The game becomes more inscrutable when you consider the plethora of indirect actions that are available. If I have counted correctly, there are sixteen (16) indirect actions available to you as a result of those three (3) direct actions. They boil down to Using Movement Points (2 different places you can use those), Gaining a Card (4 different kinds of cards), Gaining a Token (6 different kinds of tokens), Placing a Pilgrim, Gaining Resources, Drawing a Card, and Moving a Kodama, one of five tokens you have spread across five different miniature race tracks.

Many of the indirect actions provide yet further indirect actions as a reward. As convoluted as these sounds, the interaction of the mechanisms is impressively smooth once you internalize the iconography. One step leads gracefully to the next, which leads to the next. From a design standpoint, both in terms of the game and the graphics, it’s very well done. It’s a nightmare to play with people who get analysis paralysis, but it is well done.

More Like Bits-Toku

As you can imagine, an ungodly—so to speak—number of components are in this box. Tiles of all shapes and sizes. The first setup was so unexpectedly involved that I was too tired to play afterwards. This does improve. Prior to the third play, which was with repeat players and following a concentrated effort to work out the best system for storing everything in the included baggies, getting Bitoku out of the box and onto the table in a semi-reasonable amount of time was analogous to and as satisfying as a finely-tuned NASCAR pit stop. Mind, that means it did take a full team of people who knew what was going on.

Once setup is done, Bitoku great looks on the table, assuming yours is big enough. Mine, which measures 60” x 31.5”, a table which has successfully and without contortion hosted full Thanksgiving dinners for six or seven people, is not big enough for more than two players. At three or four, we have to play on the floor. The central board’s footprint combined with the space needed for player boards is substantial.

Without wanting to sound like I’m contradicting myself, Bitoku is also one of the more impressively space-efficient games I’ve ever played. It couldn’t take up less space without being substantially redesigned. You would have to remove entire mechanisms. The tokens and various tracks are about as jam-packed as possible. The board walks a tightrope of legibility, occasionally wavering just a bit too much.

Big Games Need Love Too. No Discriminating Here Squirrel.

I’m convinced that the scope of the game is not to Bitoku‘s benefit, and I say that for a few reasons.

  1. I cannot be bothered to play again because I cannot be bothered to set it up, and I cannot be bothered to teach it. It simply takes too long. At first, my play group was inclined to blame the setup time on the lack of any sort of insert. With reflection, though, while an insert would be welcome, I’m really not sure it would solve the issue. The team at Devir has minimized setup as much as possible. The board is modular, and uses reversible slats to adjust the number of market spaces for the number of players, so at least you don’t have to dig out all the tokens marked 3+ or 4+ to get setup done. I commend that unusual and utilitarian choice. Still. A nightmare.
  2. The size of the board and the number of pieces might scare away a lot of the people who would probably like this game.

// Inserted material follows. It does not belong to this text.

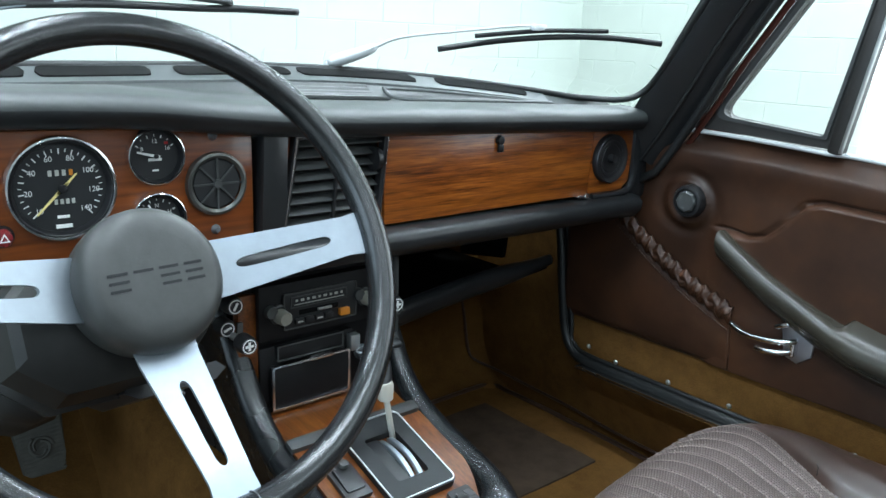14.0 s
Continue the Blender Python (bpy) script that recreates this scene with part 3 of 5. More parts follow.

Once you get into the flow of it, Bitoku is downright breezy. Once you figure out which parts of the board to tune out, you’ll discover that Bitoku is medium weight strategy tied to heavy weight component quantity. People who want to feel like they’re playing a heavy game without actually playing one are the people most likely to end up loving what Bitoku is selling. With this many components and this long of a teach, they are not gonna make it through the door.
  3. I could get in a session of a much meatier game in the same amount of play time, with no change in the amount of psychological wear to the players. If I’ve got four people together and everyone is down to learn a heavier two-hour game, Bitoku is never going to be my suggestion. I’d rather introduce them to Pax Pamir or El Grande or Orleans. The teach would take just as long, if not less time, and the gameplay is significantly more rewarding, even on the first play.

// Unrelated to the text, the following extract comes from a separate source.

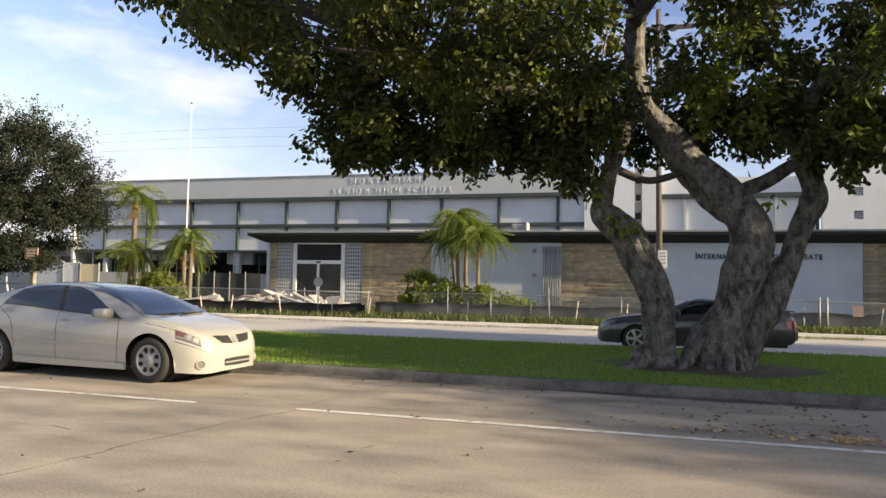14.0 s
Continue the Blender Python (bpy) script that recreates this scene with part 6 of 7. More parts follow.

I’m just not exactly sure who Bitoku is for, I guess. It’s too involved for casual board gamers, but it doesn’t have the depth needed to keep the True Believers around. After two and a half games, I felt like I’d pretty much solved it. The premise is wonderful, but it doesn’t come through in the gameplay at all. The story might as well be “The forest spirit asks you and three other lesser spirits to play this abstract board game together, and the winner is the person with the most points.”

I would never say Bitoku is bad. As a feat of both graphic and board game design, it’s downright impressive. That all of these moving pieces work together as smoothly as they do is remarkable. The central mechanic, releasing and placing and moving your three Guardians, can create these wonderful instances of subtle pacing and interaction. That’s exactly the sort of thing that I love in a game, but those moments are fleeting. Most of the time Bitoku feels like a game that has replaced quality of decision with quantity of options.